Conference hosts activists of all ages trying to make an impact
SAN RAFAEL — Environmentalists from across the country shared their solutions for environmental and social problems at a three-day conference at the Marin Center Oct. 18-20.
“The future of mankind depends on a new economic and environmental paradigm,” said Tom Goldtooth, executive director of the Indigenous Environmental Network.
The 24th annual National Bioneers Conference provided a nexus for researchers, celebrities, indigenous leaders, entrepreneurs and corporations, among others, to discuss the issues facing the global community and discover ways of shifting a destructive paradigm to a more restorative one. There was a general consensus youth involvement must be a key component of the solution.
Kyle Thierren, 23, investigative journalist and creator of the YouTube video series Surfing For Change, said he believes “tailoring your message to who your audience is, is the most important thing.”
“Our videos are for people who don’t consider themselves environmentalists,” Thierren said.
Thierren’s videos focus on action sports while highlighting global issues.
“If we use plastic bottles, the plastic goes in the ocean,” Thierren said. “It could very well end up in a different country, so I could be surfing in the same plastic bottles that I was using at home.”
The pro surfer said it is important to recognize the invisible impact of your simple, everyday decisions, but having widespread and all-inclusive institutional change is also necessary.
“A big thing will be changing the systems, incentive-based change, so it’s easier for people to get involved and change a habit,” Thierren said. “Working with companies who can create that kind of systemic change is really important.”
Billy Parish dropped out of Yale in 2002 to start organizations that could affect systemic change, the most recent of which is Mosaic, a marketplace for investing in sustainable technology for as little as $25.
Parish called the “period where you know something’s not quite right,” but don’t know how to make a difference, “the wilderness.” He said it’s important to break through the wilderness and “find your people.”

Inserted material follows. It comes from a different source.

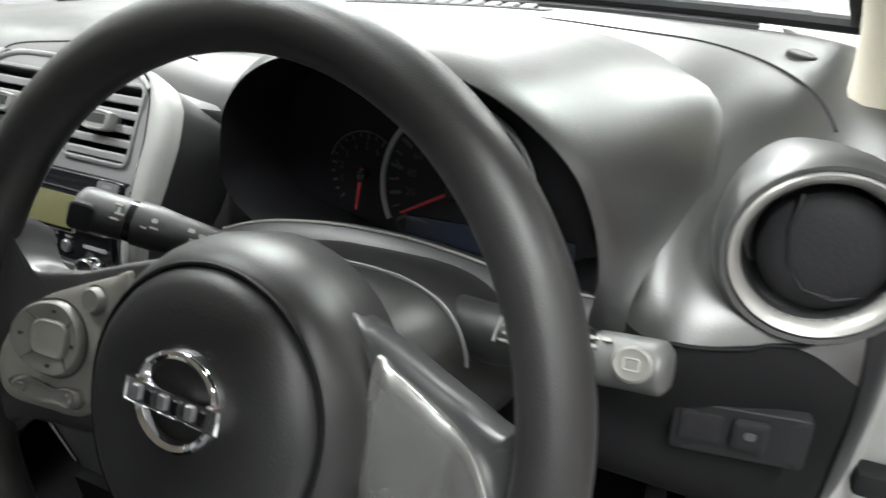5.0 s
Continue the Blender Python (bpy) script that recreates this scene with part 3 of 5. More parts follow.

“The No. 1 thing that we found was blocking young people (from pursuing their passions and working to change the world) was that they didn’t know it was possible,” Parish said. “They didn’t have the self-confidence, in some cases, to think that they could do it, and they didn’t have the role models of people who had done it.”
Asa Needle, 18, said he had plenty of self-confidence and was making changes on a more local level working with his people, the Worcester Roots Project. The youth-run organization has detoxified 50 yards of soil contaminated with lead so far in Worcester, Mass.
“We’re interested in creating new models of how we can relate to each other economically, that aren’t based upon competition, that aren’t based upon exploitation, that aren’t based upon unlimited growth, that aren’t based upon destroying our planet,” Needle said, “that are based upon having triple bottom-line ethics, based upon not just looking at profits, but also looking at the social impacts and also looking at the environmental impact.”